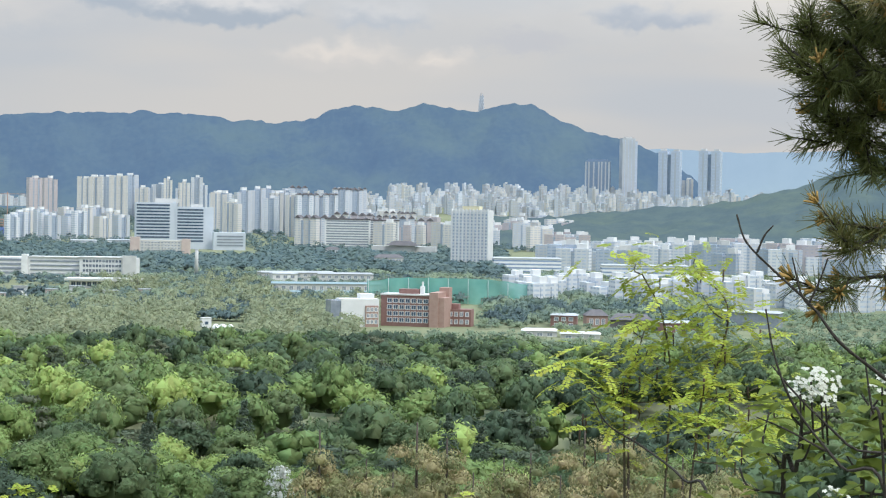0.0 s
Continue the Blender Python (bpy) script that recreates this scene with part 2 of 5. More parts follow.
def storeys(name, wall, glass, floor_h=3.0, bay=3.4, open_z=0.5, open_x=0.62, vary=0.12, rough=0.6, island=False):
    """A far facade: wall with rows of windows, one to each bay and storey, and rain streaks."""
    mat, tree, shader = surface(name, rough)
    pos = tree.nodes.new("ShaderNodeSeparateXYZ")
    tree.links.new(tree.nodes.new("ShaderNodeTexCoord").outputs["Object"], pos.inputs[0])
    run = math_node(tree, "ADD", pos.outputs[0], pos.outputs[1])
    fz = math_node(tree, "FRACT", math_node(tree, "DIVIDE", pos.outputs[2], floor_h))
    fx = math_node(tree, "FRACT", math_node(tree, "DIVIDE", run, bay))
    inz = math_node(tree, "LESS_THAN", math_node(tree, "ABSOLUTE", math_node(tree, "SUBTRACT", fz, 0.55)), open_z / 2)
    inx = math_node(tree, "LESS_THAN", math_node(tree, "ABSOLUTE", math_node(tree, "SUBTRACT", fx, 0.5)), open_x / 2)
    up = tree.nodes.new("ShaderNodeSeparateXYZ")
    tree.links.new(tree.nodes.new("ShaderNodeNewGeometry").outputs["Normal"], up.inputs[0])
    side = math_node(tree, "LESS_THAN", math_node(tree, "ABSOLUTE", up.outputs[2]), 0.5)
    fac = math_node(tree, "MULTIPLY", math_node(tree, "MULTIPLY", inz, inx), side)
    streak = grain(tree, coords(tree, "Object", (0.5, 0.5, 0.06)), 1.0, 4)
    rnd = tree.nodes.new("ShaderNodeNewGeometry").outputs["Random Per Island"] if island else tree.nodes.new("ShaderNodeObjectInfo").outputs["Random"]
    hsv = tree.nodes.new("ShaderNodeHueSaturation")
    if island:  # many houses in one mesh: pale grey-blue to cream
        tree.links.new(mix_color(tree, math_node(tree, "FRACT", math_node(tree, "MULTIPLY", rnd, 7.3)), wall, (wall[0] * 1.12, wall[1], wall[2] * 0.84)), hsv.inputs["Color"])
    else:
        hsv.inputs["Color"].default_value = (*wall, 1)
    bright = math_node(tree, "ADD", math_node(tree, "MULTIPLY", rnd, vary), math_node(tree, "MULTIPLY", streak, 0.25))
    tree.links.new(math_node(tree, "ADD", bright, 0.9 - vary / 2), hsv.inputs["Value"])
    pane = grain(tree, coords(tree, "Object", (0.3, 0.3, 0.33)), 1.0, 1)
    glaze = mix_color(tree, pane, glass, tuple(min(1, g * 2.2) for g in glass))
    tree.links.new(mix_color(tree, fac, hsv.outputs[0], glaze), shader.inputs["Base Color"])
    tree.links.new(math_node(tree, "SUBTRACT", rough, math_node(tree, "MULTIPLY", fac, rough - 0.25)), shader.inputs["Roughness"])
    return mat


def see_through(mat, share):
    tree = mat.node_tree
    shader = tree.nodes["Principled BSDF"]
    mix = node(tree, "ShaderNodeMixShader", Fac=share)
    tree.links.new(shader.outputs[0], mix.inputs[1])
    tree.links.new(tree.nodes.new("ShaderNodeBsdfTransparent").outputs[0], mix.inputs[2])
    tree.links.new(mix.outputs[0], tree.nodes["Material Output"].inputs[0])


M = {}
M["grass"] = weathered("meadow_and_earth", (0.12, 0.14, 0.068), (0.19, 0.195, 0.105), 0.02, 0.95, 0.4, 30)
M["field"] = weathered("mown_field", (0.13, 0.2, 0.06), (0.2, 0.25, 0.1), 0.03, 0.95)
M["earth"] = weathered("bare_earth", (0.22, 0.20, 0.12), (0.38, 0.30, 0.21), 0.12, 0.95, 0.4, 9)
M["asphalt"] = weathered("asphalt", (0.06, 0.06, 0.065), (0.11, 0.11, 0.11), 0.1, 0.9)
# apartment walls: haze put into the glass colours, drawn close to the wall's
M["white_wall"] = storeys("white_apartment_wall", (0.57, 0.58, 0.60), (0.30, 0.34, 0.40), 2.9, 5.2, 0.42, 0.72, 0.3)
M["cream_wall"] = storeys("cream_apartment_wall", (0.58, 0.555, 0.51), (0.32, 0.33, 0.36), 2.9, 5.6, 0.42, 0.7, 0.3)
M["pink_wall"] = storeys("pale_pink_apartment_wall", (0.47, 0.415, 0.41), (0.29, 0.28, 0.31), 2.9, 4.8, 0.4, 0.7, 0.25)
# also stands for recess shade on set-back bays and columns
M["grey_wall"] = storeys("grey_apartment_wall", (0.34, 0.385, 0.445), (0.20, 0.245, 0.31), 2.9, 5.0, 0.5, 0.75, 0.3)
# far tower wall: haze put into its blue-grey and its pale window rows
M["blue_wall"] = storeys("hazed_blue_tower_wall", (0.40, 0.45, 0.52), (0.30, 0.35, 0.43), 3.2, 30.0, 0.4, 1.0)
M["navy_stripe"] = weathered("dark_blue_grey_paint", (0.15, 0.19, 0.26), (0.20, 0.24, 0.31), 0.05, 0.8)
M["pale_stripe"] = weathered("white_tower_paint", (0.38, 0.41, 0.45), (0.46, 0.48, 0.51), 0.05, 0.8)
# haze over the far city is put into these blue-grey walls
M["far_wall"] = storeys("distant_hazed_walls", (0.46, 0.49, 0.53), (0.28, 0.32, 0.38), 2.9, 5.2, 0.42, 0.72, 0.6, 0.8, True)
# dark glazing, blued and lightened by painted-in haze
M["navy_haze"] = storeys("hazed_dark_tower_glass", (0.16, 0.22, 0.30), (0.12, 0.17, 0.25), 3.2, 30.0, 0.5, 1.0)
M["band_wall"] = storeys("banded_wall", (0.70, 0.71, 0.72), (0.16, 0.21, 0.30), 3.2, 60.0, 0.45, 1.0)
M["slit"] = storeys("stacked_windows", (0.66, 0.67, 0.68), (0.26, 0.30, 0.36), 3.0, 50.0, 0.55, 1.0)
M["plain_white"] = weathered("white_paint", (0.66, 0.66, 0.66), (0.76, 0.76, 0.75), 0.15, 0.6, 0, 5, 0.06)
M["blue_plain"] = weathered("pale_blue_grey_panels", (0.50, 0.55, 0.61), (0.58, 0.62, 0.67), 0.1, 0.6, 0, 6)
# far tower grey with haze in the colour, no gloss
M["hazy_grey"] = weathered("hazed_grey_cladding", (0.40, 0.43, 0.47), (0.44, 0.47, 0.50), 0.05, 1.0)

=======

**What is being asked:**
Could you repeat all of the material exactly? Pictures should not be copied.

**Right answer:**
0.0 s
Continue the Blender Python (bpy) script that recreates this scene with part 2 of 5. More parts follow.
def storeys(name, wall, glass, floor_h=3.0, bay=3.4, open_z=0.5, open_x=0.62, vary=0.12, rough=0.6, island=False):
    """A far facade: wall with rows of windows, one to each bay and storey, and rain streaks."""
    mat, tree, shader = surface(name, rough)
    pos = tree.nodes.new("ShaderNodeSeparateXYZ")
    tree.links.new(tree.nodes.new("ShaderNodeTexCoord").outputs["Object"], pos.inputs[0])
    run = math_node(tree, "ADD", pos.outputs[0], pos.outputs[1])
    fz = math_node(tree, "FRACT", math_node(tree, "DIVIDE", pos.outputs[2], floor_h))
    fx = math_node(tree, "FRACT", math_node(tree, "DIVIDE", run, bay))
    inz = math_node(tree, "LESS_THAN", math_node(tree, "ABSOLUTE", math_node(tree, "SUBTRACT", fz, 0.55)), open_z / 2)
    inx = math_node(tree, "LESS_THAN", math_node(tree, "ABSOLUTE", math_node(tree, "SUBTRACT", fx, 0.5)), open_x / 2)
    up = tree.nodes.new("ShaderNodeSeparateXYZ")
    tree.links.new(tree.nodes.new("ShaderNodeNewGeometry").outputs["Normal"], up.inputs[0])
    side = math_node(tree, "LESS_THAN", math_node(tree, "ABSOLUTE", up.outputs[2]), 0.5)
    fac = math_node(tree, "MULTIPLY", math_node(tree, "MULTIPLY", inz, inx), side)
    streak = grain(tree, coords(tree, "Object", (0.5, 0.5, 0.06)), 1.0, 4)
    rnd = tree.nodes.new("ShaderNodeNewGeometry").outputs["Random Per Island"] if island else tree.nodes.new("ShaderNodeObjectInfo").outputs["Random"]
    hsv = tree.nodes.new("ShaderNodeHueSaturation")
    if island:  # many houses in one mesh: pale grey-blue to cream
        tree.links.new(mix_color(tree, math_node(tree, "FRACT", math_node(tree, "MULTIPLY", rnd, 7.3)), wall, (wall[0] * 1.12, wall[1], wall[2] * 0.84)), hsv.inputs["Color"])
    else:
        hsv.inputs["Color"].default_value = (*wall, 1)
    bright = math_node(tree, "ADD", math_node(tree, "MULTIPLY", rnd, vary), math_node(tree, "MULTIPLY", streak, 0.25))
    tree.links.new(math_node(tree, "ADD", bright, 0.9 - vary / 2), hsv.inputs["Value"])
    pane = grain(tree, coords(tree, "Object", (0.3, 0.3, 0.33)), 1.0, 1)
    glaze = mix_color(tree, pane, glass, tuple(min(1, g * 2.2) for g in glass))
    tree.links.new(mix_color(tree, fac, hsv.outputs[0], glaze), shader.inputs["Base Color"])
    tree.links.new(math_node(tree, "SUBTRACT", rough, math_node(tree, "MULTIPLY", fac, rough - 0.25)), shader.inputs["Roughness"])
    return mat


def see_through(mat, share):
    tree = mat.node_tree
    shader = tree.nodes["Principled BSDF"]
    mix = node(tree, "ShaderNodeMixShader", Fac=share)
    tree.links.new(shader.outputs[0], mix.inputs[1])
    tree.links.new(tree.nodes.new("ShaderNodeBsdfTransparent").outputs[0], mix.inputs[2])
    tree.links.new(mix.outputs[0], tree.nodes["Material Output"].inputs[0])


M = {}
M["grass"] = weathered("meadow_and_earth", (0.12, 0.14, 0.068), (0.19, 0.195, 0.105), 0.02, 0.95, 0.4, 30)
M["field"] = weathered("mown_field", (0.13, 0.2, 0.06), (0.2, 0.25, 0.1), 0.03, 0.95)
M["earth"] = weathered("bare_earth", (0.22, 0.20, 0.12), (0.38, 0.30, 0.21), 0.12, 0.95, 0.4, 9)
M["asphalt"] = weathered("asphalt", (0.06, 0.06, 0.065), (0.11, 0.11, 0.11), 0.1, 0.9)
# apartment walls: haze put into the glass colours, drawn close to the wall's
M["white_wall"] = storeys("white_apartment_wall", (0.57, 0.58, 0.60), (0.30, 0.34, 0.40), 2.9, 5.2, 0.42, 0.72, 0.3)
M["cream_wall"] = storeys("cream_apartment_wall", (0.58, 0.555, 0.51), (0.32, 0.33, 0.36), 2.9, 5.6, 0.42, 0.7, 0.3)
M["pink_wall"] = storeys("pale_pink_apartment_wall", (0.47, 0.415, 0.41), (0.29, 0.28, 0.31), 2.9, 4.8, 0.4, 0.7, 0.25)
# also stands for recess shade on set-back bays and columns
M["grey_wall"] = storeys("grey_apartment_wall", (0.34, 0.385, 0.445), (0.20, 0.245, 0.31), 2.9, 5.0, 0.5, 0.75, 0.3)
# far tower wall: haze put into its blue-grey and its pale window rows
M["blue_wall"] = storeys("hazed_blue_tower_wall", (0.40, 0.45, 0.52), (0.30, 0.35, 0.43), 3.2, 30.0, 0.4, 1.0)
M["navy_stripe"] = weathered("dark_blue_grey_paint", (0.15, 0.19, 0.26), (0.20, 0.24, 0.31), 0.05, 0.8)
M["pale_stripe"] = weathered("white_tower_paint", (0.38, 0.41, 0.45), (0.46, 0.48, 0.51), 0.05, 0.8)
# haze over the far city is put into these blue-grey walls
M["far_wall"] = storeys("distant_hazed_walls", (0.46, 0.49, 0.53), (0.28, 0.32, 0.38), 2.9, 5.2, 0.42, 0.72, 0.6, 0.8, True)
# dark glazing, blued and lightened by painted-in haze
M["navy_haze"] = storeys("hazed_dark_tower_glass", (0.16, 0.22, 0.30), (0.12, 0.17, 0.25), 3.2, 30.0, 0.5, 1.0)
M["band_wall"] = storeys("banded_wall", (0.70, 0.71, 0.72), (0.16, 0.21, 0.30), 3.2, 60.0, 0.45, 1.0)
M["slit"] = storeys("stacked_windows", (0.66, 0.67, 0.68), (0.26, 0.30, 0.36), 3.0, 50.0, 0.55, 1.0)
M["plain_white"] = weathered("white_paint", (0.66, 0.66, 0.66), (0.76, 0.76, 0.75), 0.15, 0.6, 0, 5, 0.06)
M["blue_plain"] = weathered("pale_blue_grey_panels", (0.50, 0.55, 0.61), (0.58, 0.62, 0.67), 0.1, 0.6, 0, 6)
# far tower grey with haze in the colour, no gloss
M["hazy_grey"] = weathered("hazed_grey_cladding", (0.40, 0.43, 0.47), (0.44, 0.47, 0.50), 0.05, 1.0)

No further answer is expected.